__What the task requires__
Copy out the listing that follows exactly, dropping every picture.

__Given data__

· · ·

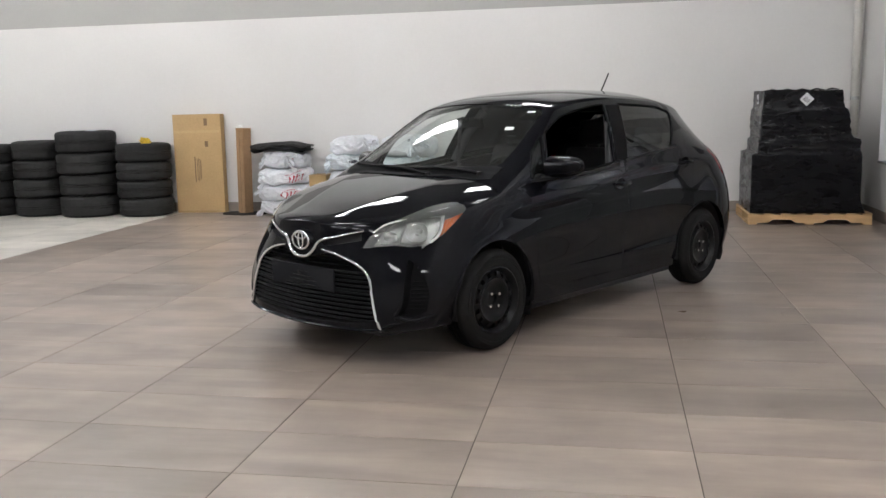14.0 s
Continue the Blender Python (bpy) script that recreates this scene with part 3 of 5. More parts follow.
# the fender swells round the lamp, so that the lens stands proud of the hood
for v in bm.verts:
    away = ((v.co.x - 1.62) / .17) ** 2 + ((abs(v.co.y) - .67) / .11) ** 2 + ((v.co.z - .80) / .09) ** 2
    if away < 9:
        v.co += Vector((.2, math.copysign(.55, v.co.y), .80)) * (.022 * math.exp(-away))
bm.normal_update()
REF = bm.copy()
TREE, NORMAL_AT = smooth_normals(REF)
lay = bm.faces.layers.int.new("part")
on_side = lambda c, f: abs(c.y) > 0.45 and abs(f.normal.z) < 0.93 and not (c.x > .86 and c.z > .9 and f.normal.z > .8)
on_low = lambda c, f: abs(c.y) > 0.5 and c.z < 1.2
FRONT_DOOR = [(.80, .285), (-.155, .275), (-.175, .99), (-.17, 1.03), (-.315, gz(-.315) + 0.012), (-.1, gz(-.1) + 0.012), (.05, gz(.05) + .01), (.20, gz(.20) + 0.008), (.33, gz(.33) + .002), (.57, gz(.57) - .002),
              (.80, gz(.80) - 0.004), (.94, gz(.94) - .008), (.925, .92), (.875, .80), (.835, .55)]
REAR_DOOR = [(-.165, .275), (-.62, .27), (-.74, .32), (-.86, .46), (-.96, .60), (-1.06, .72), (-1.10, .90), (-1.06, 1.09), (-1.19, gz(-1.19) + 0.006), (-.9, gz(-.9) + 0.012), (-.6, gz(-.6) + 0.012), (-.33, gz(-.33) + 0.012), (-.18, 1.03), (-.185, .99)]
cut_region(bm, lay, DOOR_F, FRONT_DOOR, "xz", on_side)
cut_region(bm, lay, DOOR_B, REAR_DOOR, "xz", on_side)
FRONT_WIN = [(-.060, 1.035), (-.19, gz(-.19) - .020), (-.03, gz(-.03) - .024), (.10, gz(.10) - .032), (.22, gz(.22) - .038), (.34, gz(.34) - .040), (.46, gz(.46) - .034), (.548, gz(.548) - .026), (.595, 1.17), (.640, 1.075), (.660, .990), (.2, 1.005)]
QUARTER = [(.695, .990), (.672, 1.08), (.622, 1.18), (.592, 1.236), (.615, 1.228), (.737, 1.146), (.822, 1.04), (.845, .990)]
SAIL_POLY = [(.958, gz(.958) - .004), (1.05, gz(1.05) - .004), (1.122, .930), (1.128, .913), (1.05, .898), (.958, .906)]
REAR_WIN = [(-.215, 1.045), (-.79, 1.092), (-.845, 1.100), (-.875, 1.122), (-1.105, 1.335), (-1.095, 1.356), (-.95, gz(-.95) - .024), (-.7, gz(-.7) - .024), (-.385, gz(-.385) - .022)]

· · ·

__Result__
14.0 s
Continue the Blender Python (bpy) script that recreates this scene with part 3 of 5. More parts follow.
# the fender swells round the lamp, so that the lens stands proud of the hood
for v in bm.verts:
    away = ((v.co.x - 1.62) / .17) ** 2 + ((abs(v.co.y) - .67) / .11) ** 2 + ((v.co.z - .80) / .09) ** 2
    if away < 9:
        v.co += Vector((.2, math.copysign(.55, v.co.y), .80)) * (.022 * math.exp(-away))
bm.normal_update()
REF = bm.copy()
TREE, NORMAL_AT = smooth_normals(REF)
lay = bm.faces.layers.int.new("part")
on_side = lambda c, f: abs(c.y) > 0.45 and abs(f.normal.z) < 0.93 and not (c.x > .86 and c.z > .9 and f.normal.z > .8)
on_low = lambda c, f: abs(c.y) > 0.5 and c.z < 1.2
FRONT_DOOR = [(.80, .285), (-.155, .275), (-.175, .99), (-.17, 1.03), (-.315, gz(-.315) + 0.012), (-.1, gz(-.1) + 0.012), (.05, gz(.05) + .01), (.20, gz(.20) + 0.008), (.33, gz(.33) + .002), (.57, gz(.57) - .002),
              (.80, gz(.80) - 0.004), (.94, gz(.94) - .008), (.925, .92), (.875, .80), (.835, .55)]
REAR_DOOR = [(-.165, .275), (-.62, .27), (-.74, .32), (-.86, .46), (-.96, .60), (-1.06, .72), (-1.10, .90), (-1.06, 1.09), (-1.19, gz(-1.19) + 0.006), (-.9, gz(-.9) + 0.012), (-.6, gz(-.6) + 0.012), (-.33, gz(-.33) + 0.012), (-.18, 1.03), (-.185, .99)]
cut_region(bm, lay, DOOR_F, FRONT_DOOR, "xz", on_side)
cut_region(bm, lay, DOOR_B, REAR_DOOR, "xz", on_side)
FRONT_WIN = [(-.060, 1.035), (-.19, gz(-.19) - .020), (-.03, gz(-.03) - .024), (.10, gz(.10) - .032), (.22, gz(.22) - .038), (.34, gz(.34) - .040), (.46, gz(.46) - .034), (.548, gz(.548) - .026), (.595, 1.17), (.640, 1.075), (.660, .990), (.2, 1.005)]
QUARTER = [(.695, .990), (.672, 1.08), (.622, 1.18), (.592, 1.236), (.615, 1.228), (.737, 1.146), (.822, 1.04), (.845, .990)]
SAIL_POLY = [(.958, gz(.958) - .004), (1.05, gz(1.05) - .004), (1.122, .930), (1.128, .913), (1.05, .898), (.958, .906)]
REAR_WIN = [(-.215, 1.045), (-.79, 1.092), (-.845, 1.100), (-.875, 1.122), (-1.105, 1.335), (-1.095, 1.356), (-.95, gz(-.95) - .024), (-.7, gz(-.7) - .024), (-.385, gz(-.385) - .022)]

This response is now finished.